I have completed rotations on adult medicine, obstetrics and gynaecology and I am now at the children’s hospital within Jinja Hospital, Uganda. The mortality rate for children under the age of five is far greater than that of the UK due to malaria, pneumonia and diarrhoea. I have seen many presentations of these illnesses at the children’s emergency department amongst a host of other rarer conditions such as congenital abnormalities and paediatric cardiac failure. I have had the opportunity to take histories, examine and present patients to the doctors and discuss plans too.

This is excellent practice for me because it has allowed me to improve my knowledge and skills in paediatrics and infectious diseases. I have also had the opportunity to review patients by myself and provide teaching on the ward round to the clinical officer trainees and nursing students. I hope to provide some more teaching on how to examine children in the next few weeks.

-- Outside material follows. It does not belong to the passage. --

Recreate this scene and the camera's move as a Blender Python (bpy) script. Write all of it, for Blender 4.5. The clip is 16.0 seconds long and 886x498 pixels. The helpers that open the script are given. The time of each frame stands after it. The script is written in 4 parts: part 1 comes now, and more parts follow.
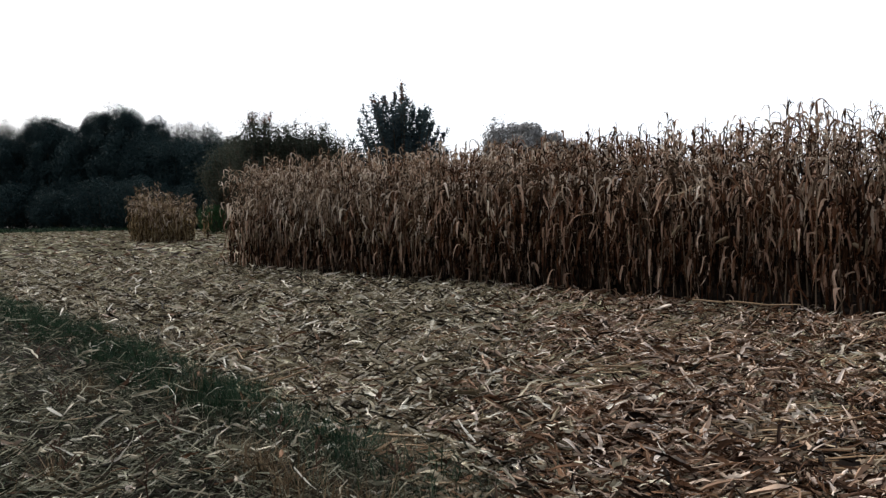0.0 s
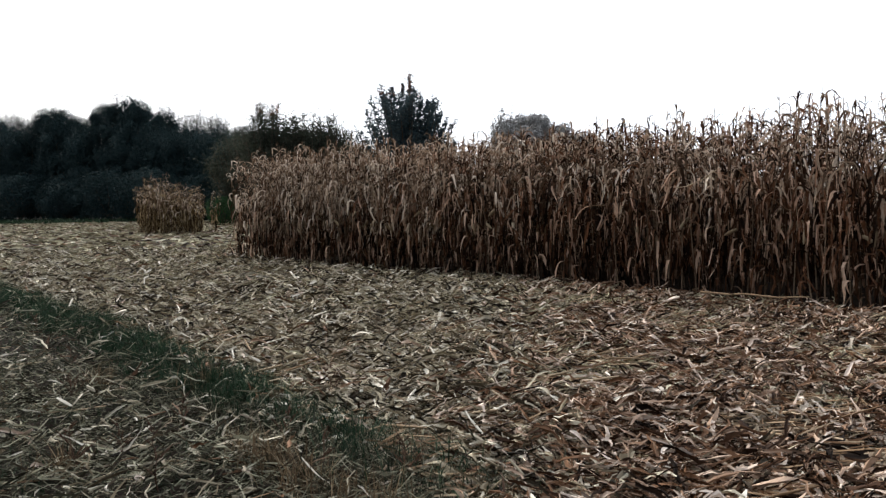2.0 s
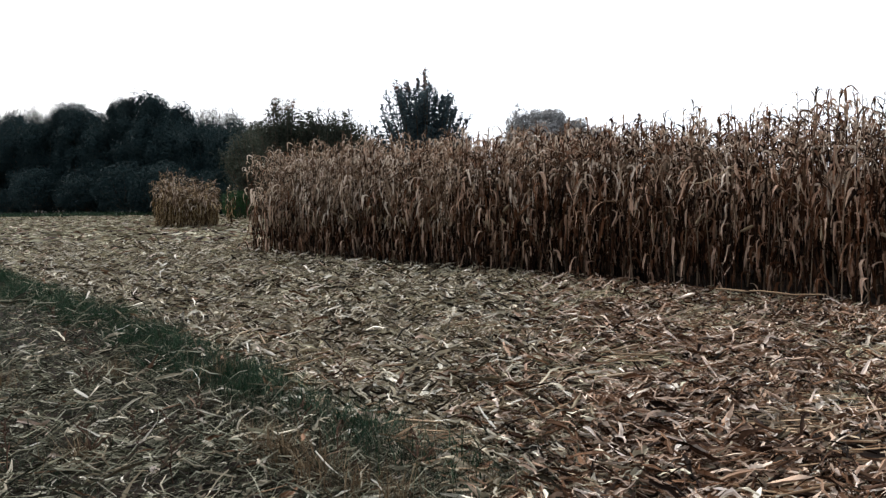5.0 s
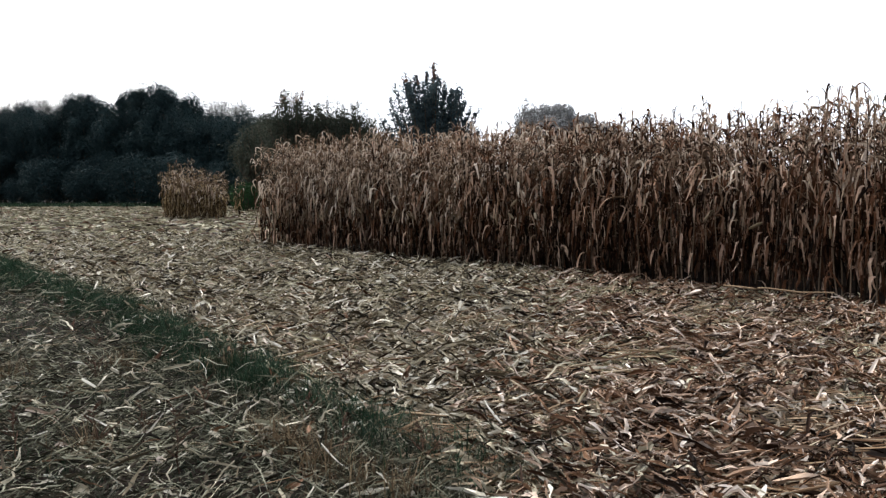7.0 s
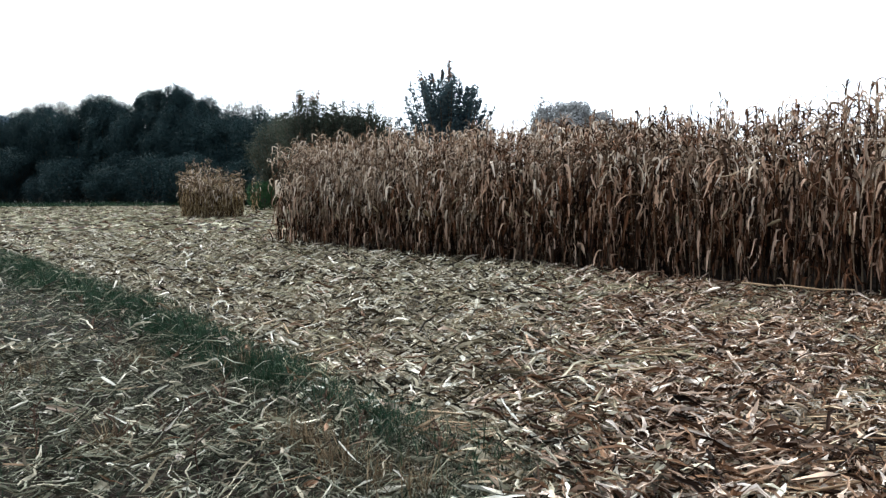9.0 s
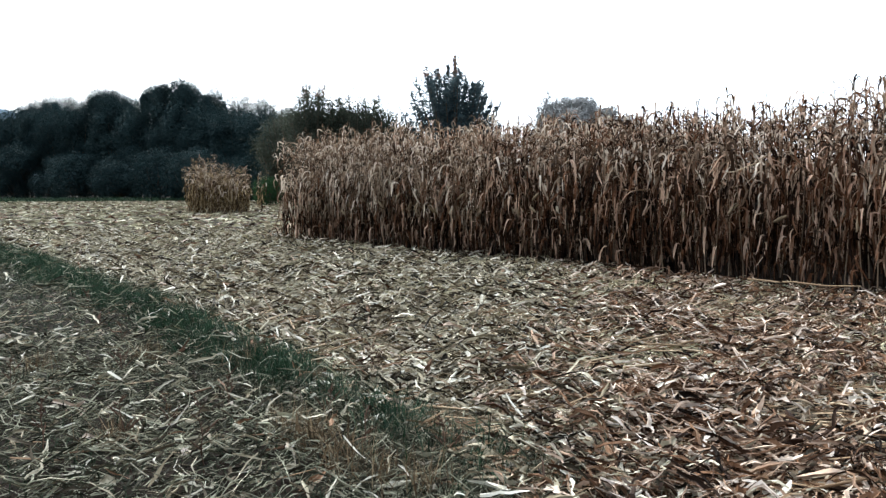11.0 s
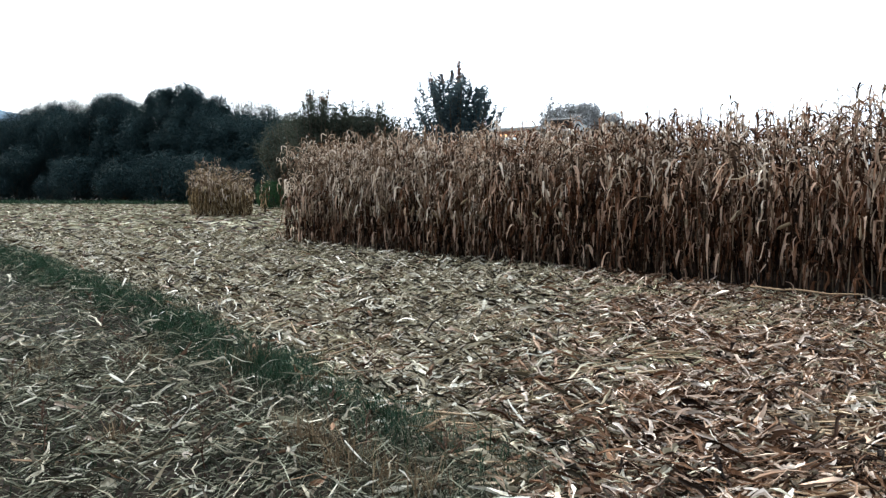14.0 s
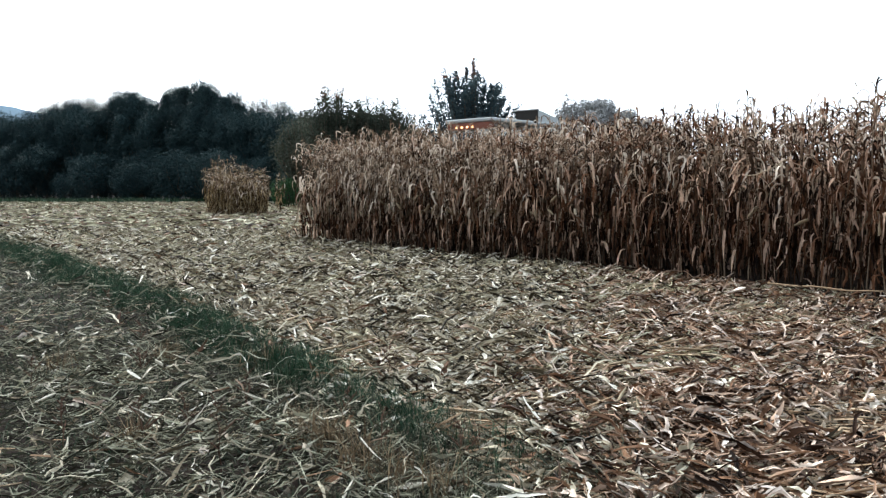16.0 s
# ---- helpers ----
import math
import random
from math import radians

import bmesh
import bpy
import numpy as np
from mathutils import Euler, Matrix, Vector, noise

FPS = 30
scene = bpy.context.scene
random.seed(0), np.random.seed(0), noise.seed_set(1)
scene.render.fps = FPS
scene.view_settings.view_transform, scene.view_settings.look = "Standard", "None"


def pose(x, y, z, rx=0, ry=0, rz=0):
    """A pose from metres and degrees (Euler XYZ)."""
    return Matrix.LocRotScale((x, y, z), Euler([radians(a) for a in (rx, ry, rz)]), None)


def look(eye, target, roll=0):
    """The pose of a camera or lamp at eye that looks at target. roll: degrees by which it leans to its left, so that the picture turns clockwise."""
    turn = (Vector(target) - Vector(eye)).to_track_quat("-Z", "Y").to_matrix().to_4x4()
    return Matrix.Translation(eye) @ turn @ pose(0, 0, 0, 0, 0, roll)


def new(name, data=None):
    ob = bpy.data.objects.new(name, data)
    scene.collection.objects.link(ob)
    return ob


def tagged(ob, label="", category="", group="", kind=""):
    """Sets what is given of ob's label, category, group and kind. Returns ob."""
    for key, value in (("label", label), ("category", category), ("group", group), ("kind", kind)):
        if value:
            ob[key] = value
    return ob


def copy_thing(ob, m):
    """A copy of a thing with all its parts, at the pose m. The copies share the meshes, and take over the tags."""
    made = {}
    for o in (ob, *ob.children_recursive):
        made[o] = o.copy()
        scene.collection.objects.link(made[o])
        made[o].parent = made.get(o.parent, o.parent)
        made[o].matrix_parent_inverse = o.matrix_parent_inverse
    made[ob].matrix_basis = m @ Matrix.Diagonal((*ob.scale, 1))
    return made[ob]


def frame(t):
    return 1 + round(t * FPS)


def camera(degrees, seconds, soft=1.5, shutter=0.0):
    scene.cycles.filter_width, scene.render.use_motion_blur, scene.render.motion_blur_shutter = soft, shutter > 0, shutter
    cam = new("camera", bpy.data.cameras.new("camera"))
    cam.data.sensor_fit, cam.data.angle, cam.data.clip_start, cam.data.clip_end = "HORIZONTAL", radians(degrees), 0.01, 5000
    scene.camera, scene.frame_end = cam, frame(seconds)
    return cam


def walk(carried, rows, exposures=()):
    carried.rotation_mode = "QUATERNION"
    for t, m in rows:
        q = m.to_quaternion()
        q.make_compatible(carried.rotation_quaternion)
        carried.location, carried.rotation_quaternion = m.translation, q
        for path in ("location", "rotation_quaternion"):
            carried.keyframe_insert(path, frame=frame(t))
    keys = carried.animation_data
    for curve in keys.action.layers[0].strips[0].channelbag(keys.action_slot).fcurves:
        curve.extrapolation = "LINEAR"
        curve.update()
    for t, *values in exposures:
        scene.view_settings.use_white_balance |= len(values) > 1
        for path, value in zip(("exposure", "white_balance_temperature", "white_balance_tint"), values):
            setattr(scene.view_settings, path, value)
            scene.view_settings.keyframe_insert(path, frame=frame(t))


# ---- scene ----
EYE = 1.5
cam = camera(57.0, 16.0, soft=1.35)
walk(cam, [
    (0.0, pose(0, 0, EYE, 87.255, 0.980, -2.389)),
    (0.5, pose(0, 0, EYE, 87.132, 0.481, -2.314)),
    (1.0, pose(0, 0, EYE, 87.044, 0.559, -2.228)),
    (1.5, pose(0, 0, EYE, 86.906, 0.759, -1.996)),
    (2.0, pose(0, 0, EYE, 86.674, 0.903, -1.850)),
    (2.5, pose(0, 0, EYE, 86.827, 0.743, -1.494)),
    (3.0, pose(0, 0, EYE, 86.727, 0.634, -1.279)),
    (3.5, pose(0, 0, EYE, 86.704, 0.613, -1.206)),
    (4.0, pose(0, 0, EYE, 86.543, 0.710, -1.233)),
    (6.5, pose(0, 0, EYE, 86.114, 0.363, -0.130)),
    (7.0, pose(0, 0, EYE, 85.918, 0.102, -0.282)),
    (7.5, pose(0, 0, EYE, 85.646, -0.006, -0.004)),
    (8.0, pose(0, 0, EYE, 85.414, 0.046, 0.352)),
    (8.5, pose(0, 0, EYE, 85.761, 0.397, 0.529)),
    (9.0, pose(0, 0, EYE, 85.790, 0.372, 0.835)),
    (11.5, pose(0, 0, EYE, 85.449, 0.291, 1.222)),
    (12.0, pose(0, 0, EYE, 85.617, 0.241, 1.026)),
    (12.5, pose(0, 0, EYE, 85.784, 0.009, 1.212)),
    (13.0, pose(0, 0, EYE, 85.959, -0.114, 1.312)),
    (13.5, pose(0, 0, EYE, 85.989, -0.090, 1.262)),
    (14.0, pose(0, 0, EYE, 85.839, -0.108, 1.433)),
    (14.5, pose(0, 0, EYE, 85.759, -0.211, 1.588)),
    (15.0, pose(0, 0, EYE, 85.712, -0.308, 1.857)),
    (15.5, pose(0, 0, EYE, 85.601, -0.096, 2.190)),
    (16.0, pose(0, 0, EYE, 85.629, 0.055, 2.465)),
], exposures=[(0.0, -0.10, 6550, 10), (2.0, 0.14, 6550, 10), (4.0, 0.32, 6500, 10), (7.0, 0.42, 6450, 10), (7.5, 0.56, 6400, 9), (8.0, 0.86, 6150, 5), (8.5, 0.92, 6050, 4), (16.0, 0.92, 6050, 4)])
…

There are significant differences between Ugandan and British healthcare systems. For example it is more difficult to confirm suspected diagnoses because laboratory tests are too expensive, unavailable or the lab is closed therefore doctors tend to provide blanket treatment for all suspected diagnoses.

Antenatal care is also very limited so conditions such as Down’s syndrome and holes in the heart are often only picked up after the child has been born. The experience and exposure have been very good so far and I look forward to completing my attachment in paediatrics and moving on to community care.